Marine Serre’s online presentation consisted of a film titled “amor fati” directed by Sacha Barbin and Ryan Doubiago, with music by composer Pierre Rousseau. Before the debut, viewers could catch little sneak peeks on Instagram, as well as via posters in the street of a naked torso that anticipated what would come. Serre and her team also created an Instagram filter with moon drawings—her signature—which contributed a fun edge to this new way of presenting a collection.

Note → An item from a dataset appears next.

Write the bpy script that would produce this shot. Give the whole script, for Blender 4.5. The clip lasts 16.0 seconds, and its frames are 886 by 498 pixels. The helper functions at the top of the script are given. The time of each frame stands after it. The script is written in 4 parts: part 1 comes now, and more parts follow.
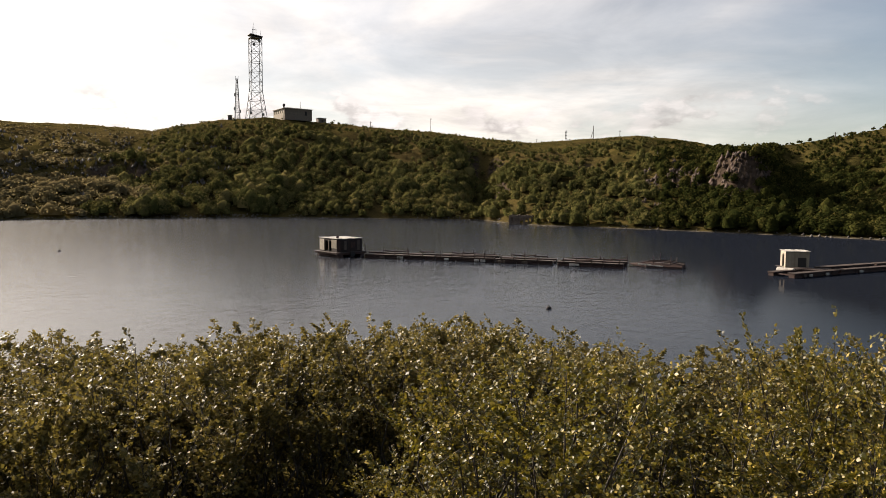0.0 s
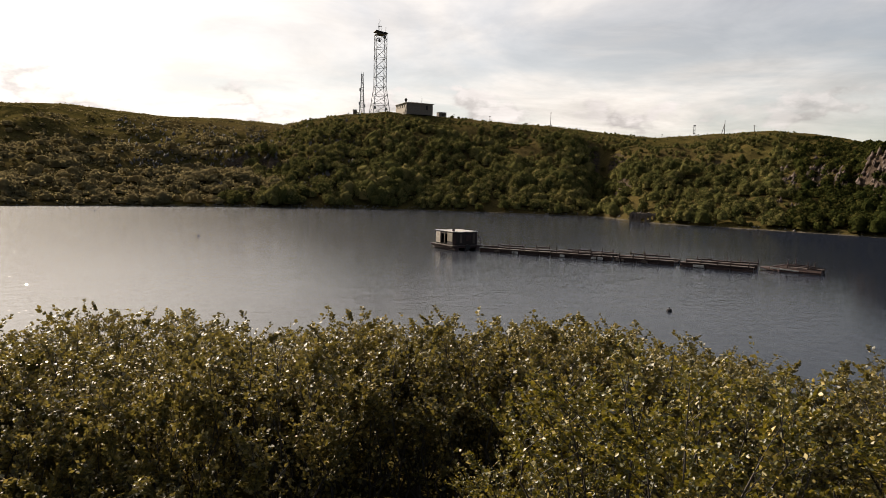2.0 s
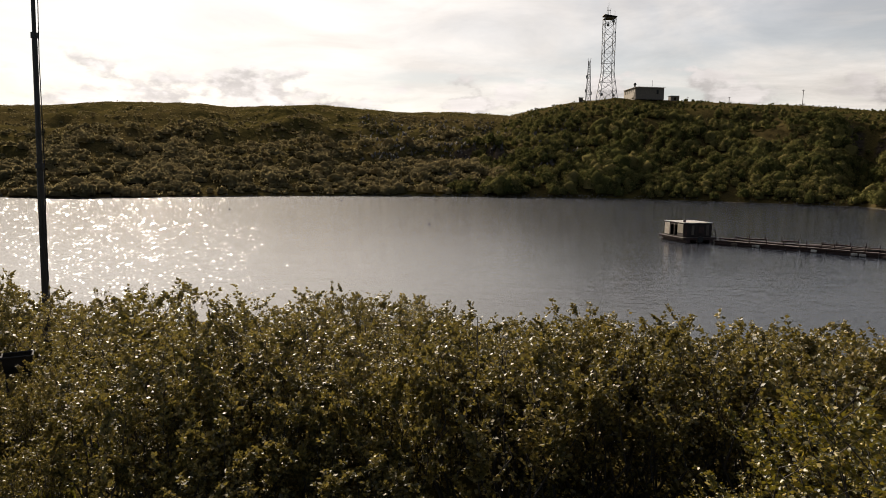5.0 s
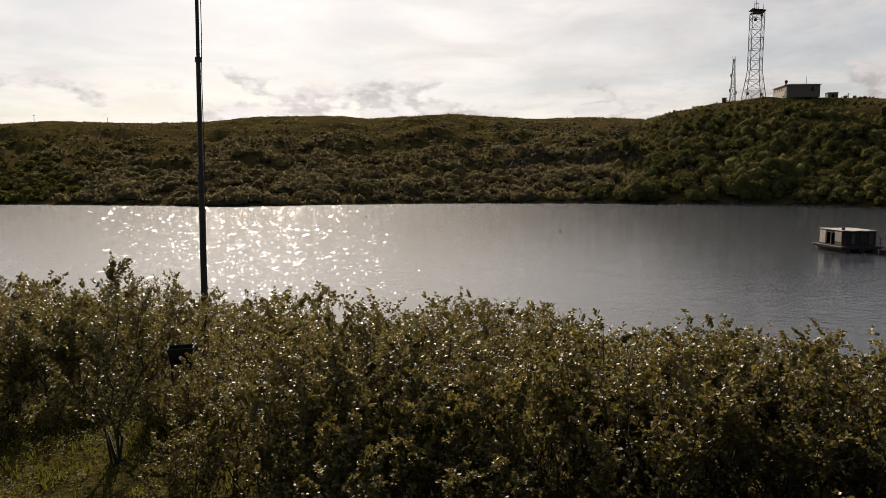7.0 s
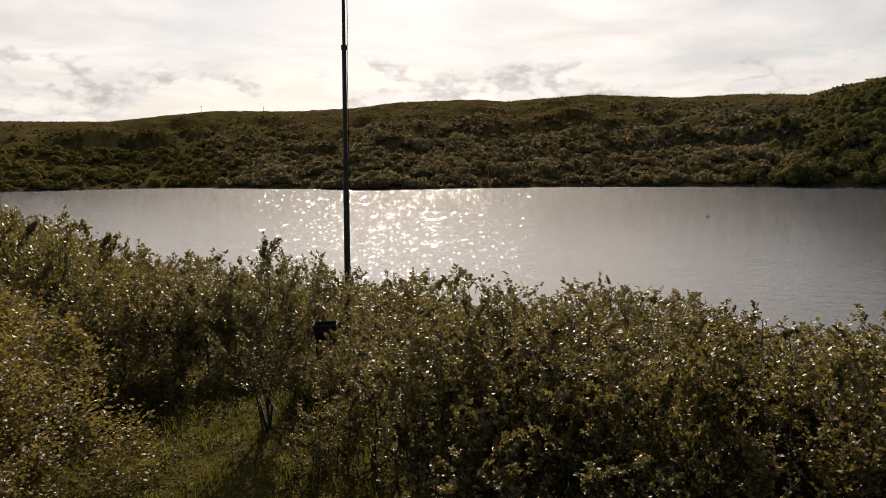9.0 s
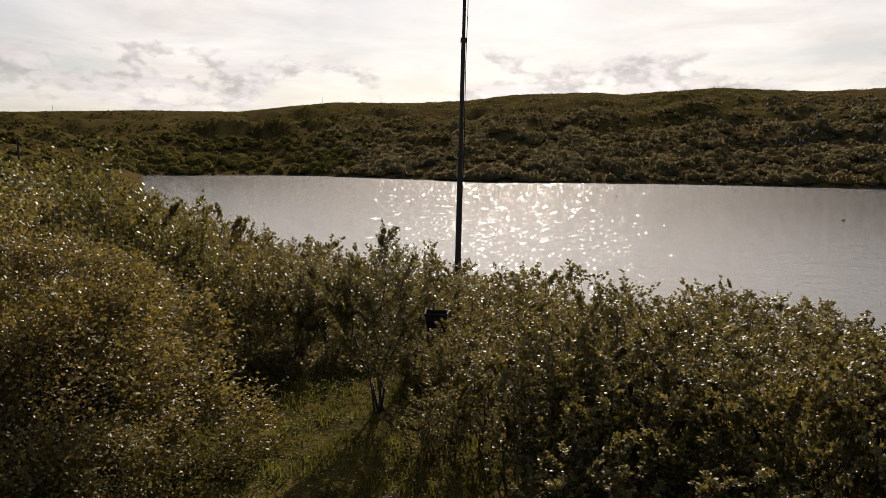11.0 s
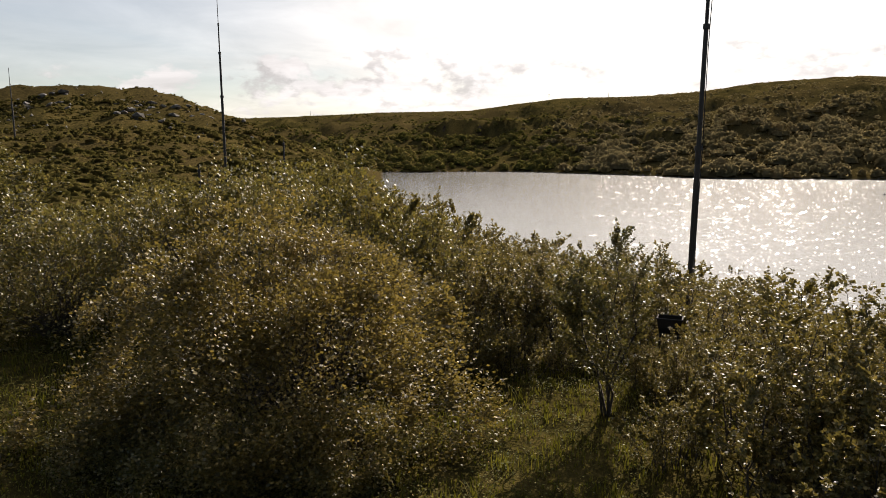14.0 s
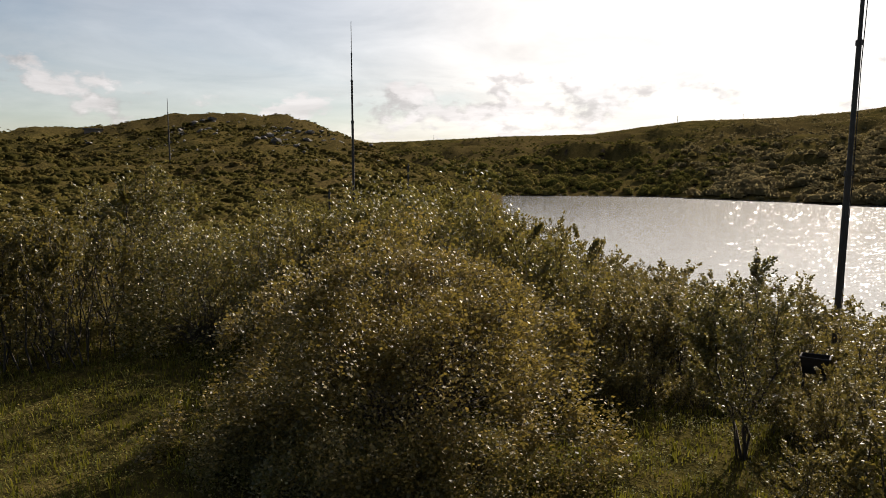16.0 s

The film, starring singer Sevdaliza and Juliet Merie, took us to different stages, from a kind of laboratory to an alien set. One of the designer’s main goals was to portray her garments as a protection tool, hence we saw the models covered in bodysuits from head to toe. They also wore accessories that bolstered the idea of protection, such as glasses, masks with capes, and gloves. For me, utilitarian jackets stood out the most in the collection. Because of Serre’s vision of a waste-free world, the collection was made with recycled fabrics, such as rugs and biodegradable nylon.

Koché

Koché’s fashion show was held at Parc des Buttes-Chaumont in a gigantic garden with a lake view, where a group of musicians playing bagpipes were in charge of the show’s soundtrack. On this occasion, transgender and non-binary models walked the runway under the motto “LOVE MOTHER NATURE TILL SHE COMES”. One of my favorite looks was the one
which opened the show: an extra-large urban coat in green and orange with a feathered headdress. Tops, shorts, and big sweatshirts were part of the sporty side of the line. Garments like lingerie dresses and robes also stood out, thanks to lacy fabrics and feathers.